As Thomas B. Harvey, the co-founder of Arch City Defense in St. Louis, Missouri, said recently, “If the sum total of all the money, time, and resources spent last year only amounted to a 3,000-person reduction in the jail population, are we doing this right?”
The answer is that we clearly are not.
The Big Philanthropy pulse of the criminal justice reform movement could go in one of a couple ways. It can give up on district attorney elections and return to state legislatures—many members of which have time and again shown they have no interest in evidence-based policy in this area.

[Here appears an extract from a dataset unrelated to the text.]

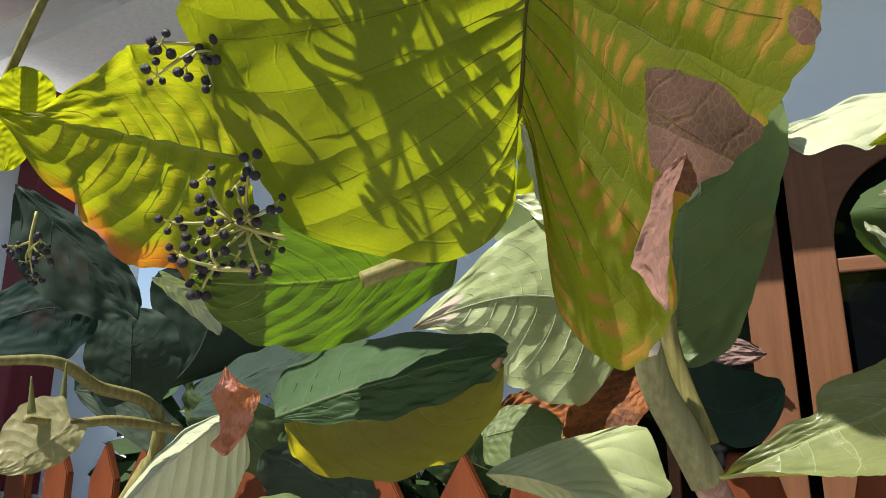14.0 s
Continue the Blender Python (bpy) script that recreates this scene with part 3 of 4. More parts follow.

Or, it can embrace the criticism and “buy” DA seats in sparsely funded rural races where the money would likely have a transformative impact. In a best-case scenario, this could truly tear up the fabric of the carceral American justice system.
Such campaigns would demonstrate to the nation and the world that 3,000 people released from human cages—out of a total incarcerated population of 2.3 million—isn’t anywhere near enough.